There is a spacer block, roughly 5mm, so you're right.
Theoretically you ought to be able to use it unchanged if you fit a thicker (or thinner) blade, as it is supposed to bring the "inner" side of the riving knife to the same position as that of the saw plate (minus, say 0.2mm). The teeth overhang the riving knife track slightly each side.
I think, but defer to the better educated round 'ere, that ligning the RK up with the saw plate exactly is good enough for the task, in which case one correct spacer should do all RKs and saw blades, although the RK thickness should change with saw blade thickness. The Kity Rafezetter now has came to me with a really chunky (and annoyingly slightly bent!) RK, which I think was home made, albeit pretty well. It was too thick for a Freud thin-kerf blade, but fitted the thicker blade it had; the knife for a TS200 was fine and fitted with no alterations.
When you have the right alignment, you have the option of taking the washer stack off again, and using a bit of superglue and a separate nut+bolt* to glue them into one lump, so there's a lot less faffing about if you need to remove/replace the riving knife later.
I also use kitchen foil and/or the aluminium that ready-meal containers are made from, and sometimes drinks cans, as shims - gives you good fine control.
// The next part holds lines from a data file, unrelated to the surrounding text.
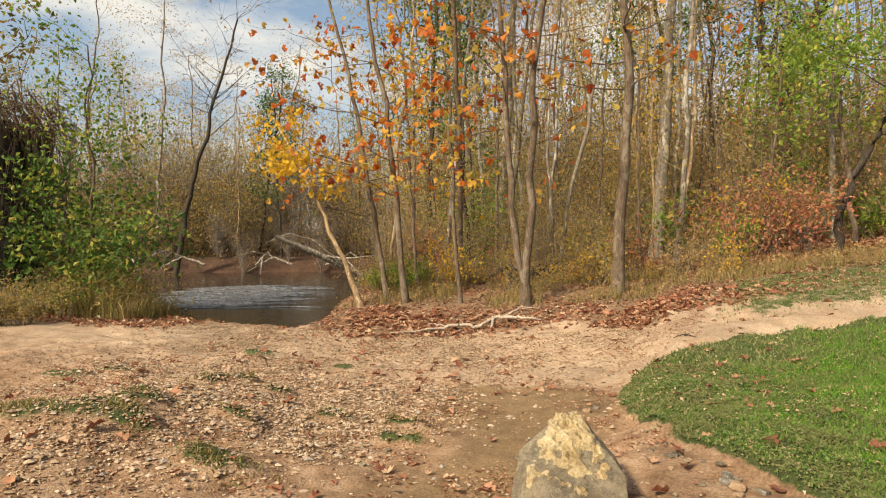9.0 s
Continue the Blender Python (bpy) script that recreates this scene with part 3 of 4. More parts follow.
def build_pier():
    pier = new("stone_pier")
    pier.matrix_world = PIER
    tagged(pier, "dark weathered ashlar bridge pier on a stepped stone footing", "bridge pier")
    rng = np.random.RandomState(4)
    END = 8.4
    core, F = rough_block((END - 0.5, 2.2, 11.0), 90, 0.25, 0.03, 0.02, 0.004)
    part("core", mesh("core", core + np.array([END / 2 + 0.1, 1.31, 4.6]), [F], True, MORTAR), pier, "pale crumbling mortar")
    courses = [(0.885, 1.5, [0, 1.54, 2.70, 3.19, 4.5, 5.6, 6.9]), (1.5, 2.07, [0, 1.03, 1.84, 2.96, 4.4, 5.5, 6.7]),
               (2.07, 2.58, [0, 0.57, 1.43, 2.12, 2.75, 4.0, 5.2, 6.6]), (2.58, 3.15, [0, 1.2, 1.9, 3.1, 4.2, 5.6, 6.8])]
    z = 3.15
    while z < 9.6:
        u, js = 0.0, [0]
        while u < 6.6:
            u += rng.uniform(0.7, 1.4)
            js.append(u)
        courses.append((z, z + 0.56, js))
        z += 0.56
    seed = 0
    for k, (z0, z1, js) in enumerate(courses):
        back = 0.024 * k
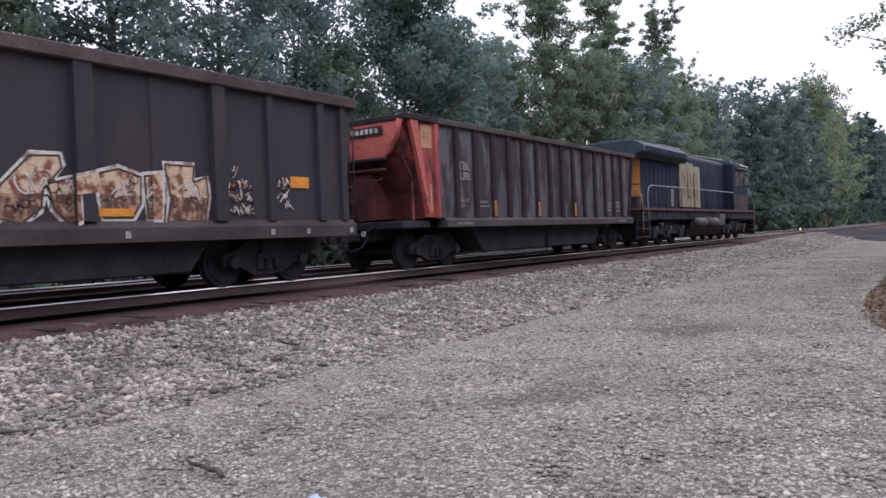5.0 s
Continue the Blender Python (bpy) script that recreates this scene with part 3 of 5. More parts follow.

There's some kitchen foil squaring up the riser block on my morticer at the moment.
Given access is awkward through the throat plate, I've often thought it would have been nicer to have lugs rather than threaded holes... I guess you might tack-weld studs in place, but it's all getting a bit involved really.
E.
*to pinch them up while they glue.
PS: one of the big annoyances, for me with perfectionist tendencies, was that the support for the RK is rather sloppily aligned with the datum plate on which the saw's arbour and motor are mounted. I couldn't easily sort out the alignment of the riving knife, as the parallelism of its support (it's a "Z" shaped bit of plate) was too hard to measure well.
Rafezetter and I reassembled the 419 together, and it seemed to be good enough (he says it's fine anyway!), but it's a weakness in both the 419 and the oldest TS200 designs. If I'd had time I'd have replaced the "Z-bent" mounting plate with one or two flat pieces of silver steel and a spacer block - it would be stronger as well as straighter.